The Cracks in Toyota’s Recalls are Showing Again

The witness chairs in the House hearing chambers hadn’t even cooled, when Toyota owners who dutifully took their vehicles into the dealership for a pedal fix were reporting more sudden acceleration incidents to the National Highway Traffic Safety Administration.

On February 24, the president of Toyota Motor Corporation, Akio Toyoda, raised his right hand before an investigative congressional oversight committee and swore: “I’m absolutely confident that there is no problem with the design of the ETC system.”

A day earlier, Toyota Motor Sales President Jim Lentz began his testimony before the House Committee on Energy and Commerce’s government oversight sub-committee by flogging Toyota’s confidence in the mechanical causes of SUA and the efficacy of the recalls.

Then, Lentz blinked.

Rep. Ed Markey of Massachusetts admonished Lentz for insisting that electronics played no part in the automaker’s SUA problems, while Toyota installed a brake to idle override in some recalled models:

“But you can’t have it both ways,” Markey said.  “You can’t say there’s no problem but you’re trying to find a way to override something that’s not a problem.  It leaves people with the impression that there must be a problem.”

“But that’s why you have to continually test and test and test,” Lentz said, “in the event that something develops.  It could be – it could be a change in EMI.  It could be a number of different things that we have to continually test and verify.”

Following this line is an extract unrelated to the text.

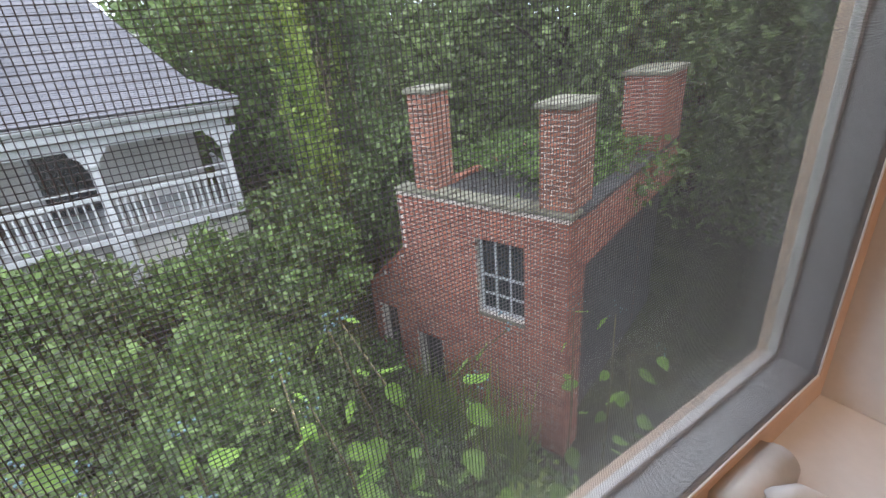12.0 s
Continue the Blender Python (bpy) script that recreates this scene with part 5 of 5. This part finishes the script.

Within five days of Toyoda’s assurances, several consumers offered a little anecdotal evidence to NHTSA. Here are four new complaints all generated in February, shortly after Toyota “fixed” the vehicles.

A 2009 Matrix owner had already had three SUA events while braking at a stop sign, when the recalls were announced. A little more than two weeks after Toyota performed the recall fixes she reported:

“On February 26th, I was driving about 5 mph in a parking area with my son. I put my foot on the brake and I felt the car push forward. I put my other foot on the brake as well. My son said ‘It’s doing it again mom!’ I put it in neutral and we both heard the engine wind out like I had pushed the gas pedal to the floor. This obviously means the recall ‘fix’ isn’t working! I contacted my dealer and am getting a loaner car. I am very concerned what this means in terms of future safety and my monetary investment in this car.”

The owner of a 2008 Avalon reported this post-recall-fix Feb. 25th incident:

“A few days later, the car was in reverse and was slowly backing out of a residential carport when it accelerated on its own and the car did about 3 loops around the garage area of the home causing damage to the car, benches, tree, bushes, lamp post, etc. This happened after the recalled defect was repaired. Owner of vehicle put in claim to her own insurance company, put in a call to the 800 Toyota number and had car towed to where she purchased the car. Everyone seems concerned, but only wants to repair the damage to the car rather than get to the root of the problem. We thought Toyota had the fix, but apparently not since accelerating and going out of control on an accelerated pace.”

The owner of a 2010 Camry filed this complaint:

On 2/12/10 my 2010 Toyota Camry received an acceleration fix. In addition I was informed a fail-safe computer program was put in. On 2/17/10 as I was entering my parking slot, the car did an unintended sudden acceleration without my foot being on the accelerator. I was pressing the brake. I jammed both feet into the brake. After 3 seconds, as my car was climbing up a snow bank, it stopped. The engine was idling while my gear shift was in drive. This is the second level on the fail-safe system. This means that: “If both accelerator position sensors fail, or if one throttle position sensor fails, the ECM will…return the engine to idle speed. Had the incident happened one minute earlier, I would have been in a high car/pedestrian area and would not have been able to avoid an accident. The whole event took 5-6 seconds before the car suddenly stopped. The fix done by Toyota is not the fix for the acceleration problem.”

The driver of a 2007 Camry XLE says that five days after getting the recall fix, this happened on Feb. 27:

“The contact states that his wife was driving when she was coasting to a stop sign at 10mph or less when she notices that her RPMs starting going up. The contact states when she took her foot off the brake the vehicle immediately accelerated on its own. The contact states that she was able to get to her friends house nearby. The contact also states that they lifted the accelerator up and then watched it immediately go back down on its own. The dealer was contacted about this issue and the vehicle is there now.”

Let’s see, not the floor mat, not a sticky accelerator pedal. What ever could be causing these incidents? We think Lentz was on to something, when he told Michigan Rep. John Dingell:

“We never rule out anything that could cause sudden, unintended acceleration.”